>>>

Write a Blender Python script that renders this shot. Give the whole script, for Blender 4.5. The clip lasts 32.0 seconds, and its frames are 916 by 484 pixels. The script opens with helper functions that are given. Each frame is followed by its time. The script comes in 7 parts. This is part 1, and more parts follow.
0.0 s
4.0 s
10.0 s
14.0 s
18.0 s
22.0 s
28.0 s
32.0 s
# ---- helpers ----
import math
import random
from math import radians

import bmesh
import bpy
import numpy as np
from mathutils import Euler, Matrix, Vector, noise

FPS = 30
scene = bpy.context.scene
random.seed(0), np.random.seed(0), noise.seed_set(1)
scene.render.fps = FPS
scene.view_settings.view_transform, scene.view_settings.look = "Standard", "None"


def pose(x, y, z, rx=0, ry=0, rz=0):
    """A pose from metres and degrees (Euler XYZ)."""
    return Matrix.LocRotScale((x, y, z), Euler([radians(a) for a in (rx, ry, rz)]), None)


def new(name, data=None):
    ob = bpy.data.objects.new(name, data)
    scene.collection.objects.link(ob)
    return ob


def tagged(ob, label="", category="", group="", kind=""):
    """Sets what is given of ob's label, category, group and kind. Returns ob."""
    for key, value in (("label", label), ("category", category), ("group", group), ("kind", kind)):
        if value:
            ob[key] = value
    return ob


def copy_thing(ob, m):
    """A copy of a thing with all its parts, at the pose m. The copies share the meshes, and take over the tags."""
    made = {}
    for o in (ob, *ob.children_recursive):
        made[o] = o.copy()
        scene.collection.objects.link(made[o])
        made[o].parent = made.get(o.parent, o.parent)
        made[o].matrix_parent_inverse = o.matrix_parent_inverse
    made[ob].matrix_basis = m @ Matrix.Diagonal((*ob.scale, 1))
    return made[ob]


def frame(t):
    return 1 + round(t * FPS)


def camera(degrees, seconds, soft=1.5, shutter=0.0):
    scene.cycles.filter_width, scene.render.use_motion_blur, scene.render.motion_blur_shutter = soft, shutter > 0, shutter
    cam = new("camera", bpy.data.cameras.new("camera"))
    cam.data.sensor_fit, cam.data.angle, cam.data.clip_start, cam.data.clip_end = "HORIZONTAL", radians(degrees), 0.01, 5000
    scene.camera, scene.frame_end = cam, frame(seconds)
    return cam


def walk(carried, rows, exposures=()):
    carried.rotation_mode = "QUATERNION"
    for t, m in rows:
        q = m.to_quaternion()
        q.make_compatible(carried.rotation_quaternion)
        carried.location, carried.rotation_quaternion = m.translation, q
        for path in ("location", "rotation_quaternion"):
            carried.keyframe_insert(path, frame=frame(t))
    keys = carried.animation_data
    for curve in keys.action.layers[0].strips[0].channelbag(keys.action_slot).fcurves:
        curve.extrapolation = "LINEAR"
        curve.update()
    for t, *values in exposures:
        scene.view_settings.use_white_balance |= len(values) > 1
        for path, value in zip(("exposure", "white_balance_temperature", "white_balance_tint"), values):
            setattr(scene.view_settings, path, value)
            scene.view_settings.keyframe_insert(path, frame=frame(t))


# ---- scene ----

<<<

▶ [EXERCISE OBJECTIVE] Beginning with the line that contains "scene.collection.objects.link(ob)" and ending with the line that contains "radians(degrees), 0.01, 5000", repeat exactly those lines and no others.

▶ [FULL RESPONSE]
    scene.collection.objects.link(ob)
    return ob


def tagged(ob, label="", category="", group="", kind=""):
    """Sets what is given of ob's label, category, group and kind. Returns ob."""
    for key, value in (("label", label), ("category", category), ("group", group), ("kind", kind)):
        if value:
            ob[key] = value
    return ob


def copy_thing(ob, m):
    """A copy of a thing with all its parts, at the pose m. The copies share the meshes, and take over the tags."""
    made = {}
    for o in (ob, *ob.children_recursive):
        made[o] = o.copy()
        scene.collection.objects.link(made[o])
        made[o].parent = made.get(o.parent, o.parent)
        made[o].matrix_parent_inverse = o.matrix_parent_inverse
    made[ob].matrix_basis = m @ Matrix.Diagonal((*ob.scale, 1))
    return made[ob]


def frame(t):
    return 1 + round(t * FPS)


def camera(degrees, seconds, soft=1.5, shutter=0.0):
    scene.cycles.filter_width, scene.render.use_motion_blur, scene.render.motion_blur_shutter = soft, shutter > 0, shutter
    cam = new("camera", bpy.data.cameras.new("camera"))
    cam.data.sensor_fit, cam.data.angle, cam.data.clip_start, cam.data.clip_end = "HORIZONTAL", radians(degrees), 0.01, 5000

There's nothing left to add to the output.